You can edit the location of a tie point by changing the image coordinates in the ENVI Orthorectification Wizard, or by interactively selecting new locations in the Zoom window.

To manually edit the location of a tie point, perform the following steps:

  1. Click Show List to display the Orthorectification Tie Points List.
  2. Click a row number to select a given tie point. Both display groups center over the tie point location.
  3. Enter updated Image 1 and Image 2 X/Y values in the ENVI Orthorectification Wizard.
  4. Click Update in the Orthorectification Tie Points List. The updated tie point location is reflected in this table, in the display groups, and in the Layout Manager.

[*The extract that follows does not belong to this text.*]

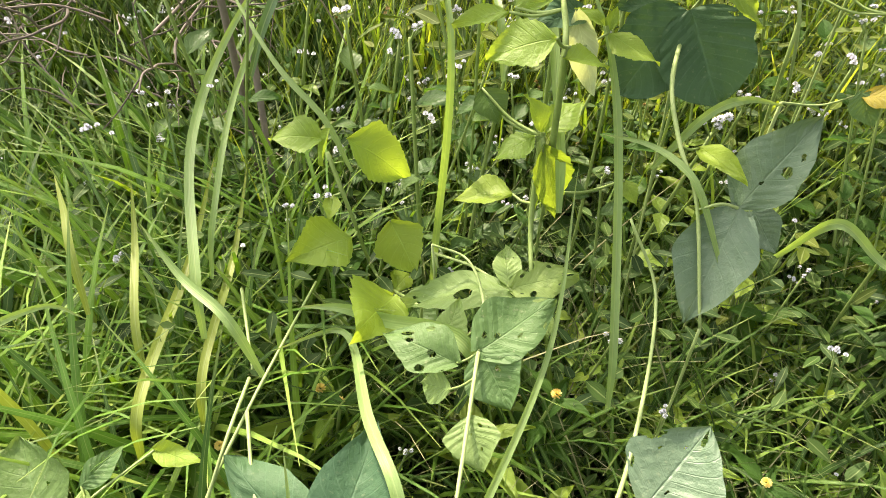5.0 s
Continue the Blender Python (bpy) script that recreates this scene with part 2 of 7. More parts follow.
BEAN = mat_leaf("bean_leaf", (0.072, 0.15, 0.048), (0.102, 0.188, 0.064), (0.13, 0.205, 0.055), rough=0.46, vein_gain=0.3, pucker=1.0, spec=0.28, through_light=0.24)
BEAN_LIGHT = mat_leaf("bean_leaf_light", (0.15, 0.24, 0.078), (0.195, 0.29, 0.10), (0.225, 0.31, 0.075), rough=0.44, vein_gain=0.25, pucker=0.9, spots=0.4, through_light=0.26, spec=0.26)
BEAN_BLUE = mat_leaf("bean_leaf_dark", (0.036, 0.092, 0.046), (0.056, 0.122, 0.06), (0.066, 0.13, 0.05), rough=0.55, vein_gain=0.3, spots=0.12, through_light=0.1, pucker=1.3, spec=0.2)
WEED = mat_leaf("weed_leaf", (0.15, 0.25, 0.04), (0.20, 0.31, 0.055), (0.26, 0.34, 0.04), rough=0.4, veins=6, vein_gain=0.3, spots=0.12, through_light=0.4)
WEED_DARK = mat_leaf("weed_leaf_dark", (0.04, 0.09, 0.025), (0.06, 0.125, 0.032), (0.09, 0.15, 0.035), rough=0.4, veins=6, spots=0.1, through_light=0.22, spec=0.22)
YELLOW = mat_leaf("yellow_leaf", (0.34, 0.27, 0.04), (0.42, 0.36, 0.07), (0.40, 0.28, 0.035), rough=0.42, spots=0.7, through_light=0.45)
WITHERED = mat_leaf("withered_leaf", (0.30, 0.235, 0.06), (0.37, 0.31, 0.11), (0.33, 0.22, 0.05), rough=0.6, spots=0.8, through_light=0.28)
# lighter copy of the dark leaf, with the sky's sheen in its grey
BEAN_SHEEN = mat_leaf("bean_leaf_sheen", (0.085, 0.15, 0.085), (0.125, 0.195, 0.115), (0.12, 0.185, 0.09), rough=0.38, vein_gain=0.2, spots=0.15, through_light=0.1, pucker=0.8, spec=0.5)
# cream of the bracts; on green leaves this white is painted sun glare
PALE = mat_leaf("pale_and_glare_leaf", (0.36, 0.43, 0.27), (0.5, 0.56, 0.41), (0.46, 0.52, 0.26), rough=0.28, spots=0.3, through_light=0.25)
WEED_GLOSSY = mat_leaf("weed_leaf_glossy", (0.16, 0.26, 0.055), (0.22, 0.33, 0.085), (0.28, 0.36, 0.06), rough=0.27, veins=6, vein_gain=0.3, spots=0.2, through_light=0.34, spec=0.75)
PUCKERED = mat_leaf("puckered_leaf", (0.04, 0.10, 0.05), (0.062, 0.135, 0.07), (0.07, 0.14, 0.055), rough=0.34, veins=5, vein_gain=0.15, spots=0.05, through_light=0.1, pucker=0.2, spec=0.6)
STEM = mat_plain("green_stem", (0.16, 0.24, 0.06), (0.24, 0.33, 0.10), 60, 0.5)
VINE_STEM = mat_plain("pale_vine_stem", (0.24, 0.33, 0.11), (0.33, 0.42, 0.17), 50, 0.5)
GRASS = mat_grass("grass_near", [(0.022, 0.066, 0.01), (0.056, 0.14, 0.018), (0.10, 0.225, 0.027), (0.15, 0.28, 0.036), (0.23, 0.35, 0.06)], through_light=0.24)
# darker copy of the grass: shade low in the stands is in its greens
GRASS_SHADED = mat_grass("grass_shaded", [(0.012, 0.034, 0.007), (0.025, 0.065, 0.011), (0.048, 0.108, 0.017), (0.08, 0.16, 0.024), (0.16, 0.24, 0.045)], through_light=0.12, spec=0.2)
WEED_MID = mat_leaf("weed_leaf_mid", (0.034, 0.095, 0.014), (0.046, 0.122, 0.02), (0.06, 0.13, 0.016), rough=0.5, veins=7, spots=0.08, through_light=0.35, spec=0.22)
# wide stops: sunlit blades and shadowed gaps are put into the blade colours
GRASS_TALL = mat_grass("grass_tall", [(0.016, 0.036, 0.009), (0.05, 0.10, 0.018), (0.15, 0.245, 0.04), (0.29, 0.38, 0.065), (0.44, 0.49, 0.11)], through_light=0.4)
GRASS_YELLOW = mat_grass("grass_yellow", [(0.09, 0.18, 0.02), (0.14, 0.24, 0.03), (0.19, 0.29, 0.04), (0.25, 0.30, 0.06)], through_light=0.28)
FIELD = mat_grass("field_grass", [(0.10, 0.18, 0.02), (0.17, 0.26, 0.03), (0.25, 0.33, 0.05), (0.33, 0.36, 0.08)], through_light=0.4, rough=0.55)
BLADE = mat_grass("broad_blade", [(0.17, 0.28, 0.085), (0.24, 0.35, 0.13)], rough=0.4)
BLADE_DEEP = mat_grass("broad_blade_deep", [(0.06, 0.13, 0.05), (0.11, 0.19, 0.075)], rough=0.4, through_light=0.16)
BLADE_YELLOW = mat_grass("broad_blade_yellow", [(0.2, 0.27, 0.04), (0.26, 0.32, 0.07)], rough=0.45)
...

To interactively move a tie point, perform the following steps:

  1. Select the row for that tie point in the Orthorectification Tie Points List, or click in a table cell within that row and click Goto. Both display groups center over the tie point, and the tie point is highlighted in the Layout Manager. If both images have consistent georeferencing (usually the case for adjacent along-track images in the same pass), tie points in the Layout Manager will be closely spaced and will appear as a single point. Otherwise, they will be shown as two distinct points.
  2. In each display group, center the crosshairs in the Zoom window over a new pixel location for the tie point.
  3. In the Orthorectification Tie Points List, click Update. The changes are reflected in the table, the display groups, and the Layout Manager.

To see which tie points have the highest error magnitudes, scroll to the right until you see the Magnitude (m) column. From the Orthorectification Tie Points List menu bar, select Options > Order Points by Error.

Remove Tie Points


To remove a tie point, select the row for that tie point in the Orthorectification Tie Points List, and click Delete. The RMSE value will update when you delete any tie points.

Turn Tie Points On and Off


Each time you turn a tie point on or off, the model is recomputed and the RMSE updates. If there are no GCPs, then turning on or off a tie point has no effect on the RMSE, but it does affect the model.

  1. In the Orthorectification Tie Points List, click on a row corresponding to a tie point you want to turn off.
  2. Click On/Off. The color of the tie point marker in the display group changes to green (by default) to indicate that it is off. You can change the default colors by clicking the Set TiePoint Color button. The Point Color dialog appears. Right-click on a color box and select the desired color.

When you click Next to proceed to the Image Order and Cutline panel, tie points that were previously off are turned back on and used in the model. Tie points that you deleted will remain deleted. The purpose of the On/Off functionality is so that you can experiment with tie points and decide whether or not to permanently delete any.

Note: Restoring a project during Step 3 (tie point selection) means that all GCPs will be turned on but some tie points may still be turned off, depending on how you set them before saving the project.

Save Tie Point Files


To save edits to an existing tie points file, or to save tie points to a new file:

  1. Click the Save Tiepoints button in the ENVI Orthorectification Wizard.
  2. The Select TiePoint File dialog appears.
  3. Specify an output location and filename, then click Save.